57. Remember, this is temporary
Deployments don’t last forever. They eventually end. Remind yourself of that.
58. Drop the haters
You don’t need to be around people who are going to bring you down. Drop the haters and move on.
59. Check out activities on post
From MWR to the YMCA, see what is going on. There are always events you can go to, many of them are free.
60. Check out activities off post
Look into your local community to see what is going on.
61. Learn to cook something new
Try new recipes, look into learning something new. Get together with friends to share what you like to make.
62. Cry when you need to
Having a bad deployment day? Let it all out. Then pull yourself together to go on to the next day.
63. Seek extra help
Sometimes we need extra help. Don’t be afraid to start going to a counselor. They can help you more than you release.
64. Call your mom
Call your mom when you need to. Let it out.
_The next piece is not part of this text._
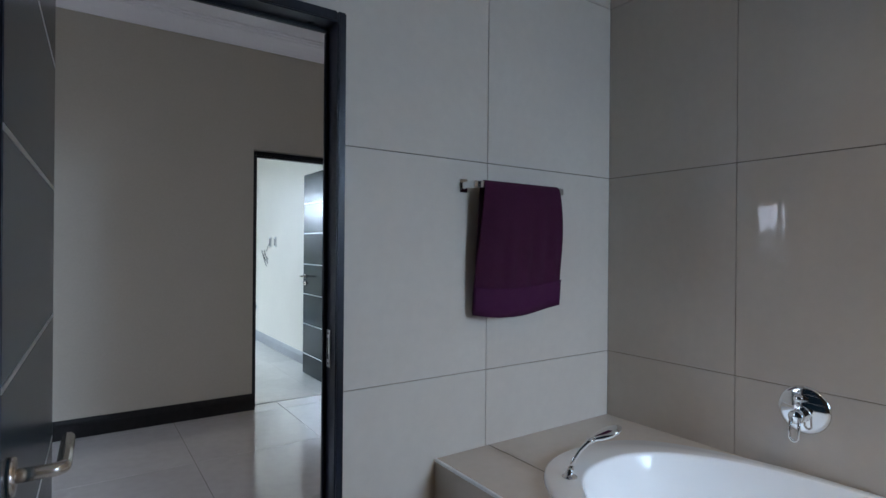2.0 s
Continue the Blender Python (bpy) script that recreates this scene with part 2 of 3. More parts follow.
structure("wall_bedroom_south", wall_x(HALL_E + 0.16, BED_E, ROOM_S - 0.16, ROOM_S, CEIL), PALE_PAINT, "plain pale painted wall", "wall")
bath_east = structure("wall_bath_east", wall_y(BATH_E + 0.012, BATH_E + 0.16, -1.6, BATH_N + 0.012, CEIL), GROUT, "bathroom wall lined with large beige tiles", "wall")
bath_south = structure("wall_bath_south", wall_x(BATH_W, BATH_E + 0.16, -1.76, -1.6, CEIL, (BATH_WIN,)), GROUT, "bathroom wall lined with large beige tiles, with a window", "wall")
# never in view; set close and dark to deepen shade behind the door leaf
bath_west = structure("wall_bath_west", wall_y(BATH_W - 0.172, BATH_W - 0.012, -1.76, BATH_N + 0.012, CEIL), GROUT, "unseen bathroom wall, tiled dark to keep the door corner in shade", "wall")
bath_north = structure("wall_bath_north", boxes((BATH_W - 0.012, BATH_N + 0.0085, 0, DB[0], BATH_N + 0.0118, CEIL), (DB[1], BATH_N + 0.0085, 0, BATH_E + 0.012, BATH_N + 0.0118, CEIL), (DB[0], BATH_N + 0.0085, DB[3], DB[1], BATH_N + 0.0118, CEIL)), GROUT, "bathroom wall lined with large beige tiles beside the door", "wall")
structure("ceiling", boxes((-3.56, -1.76, CEIL, BED_E + 0.16, ROOM_N + 0.16, CEIL + 0.15)), CEILING, "smooth white painted ceiling", "ceiling")
structure("ground", boxes((-400, -400, -0.40, 400, 400, -0.22)), EARTH, "dry green ground outside the house", "ground")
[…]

She can comfort you.
65. Find a new job
Find a new job, do something different, move up in your career.
66. Plan a post-deployment vacation
Talk to your spouse about what they want to do when they get home from the deployment. Plan the trip. That can be a fun distraction.
67. Start a blog
You have something to say about your experience. Start a blog and write about your situation.
68. Follow blogs
There are many military spouse blogs out there. Follow them. Learn from what they have to say.
69. Let things go
Sometimes we have to take a step back and let things go.
70. Know that you will have good days and bad days
Some deployment days will be good; some will be bad. That tends to be how things go.
71. Don’t worry about the next one
For many of us, there will be another deployment. Try not to worry about that during this deployment. You don’t know what the future will hold.
72. Text your friends
Texting can be a good way to connect with your best friends throughout the day. And can be helpful during a deployment.
It’s okay to laugh. Smile. Have fun. It’s okay to do so during a deployment.
74. You be you
How you do deployment could be different than how your neighbor does, that’s okay. You do you.
75. Remember you got this. You are strong enough and brave enough to get through a deployment.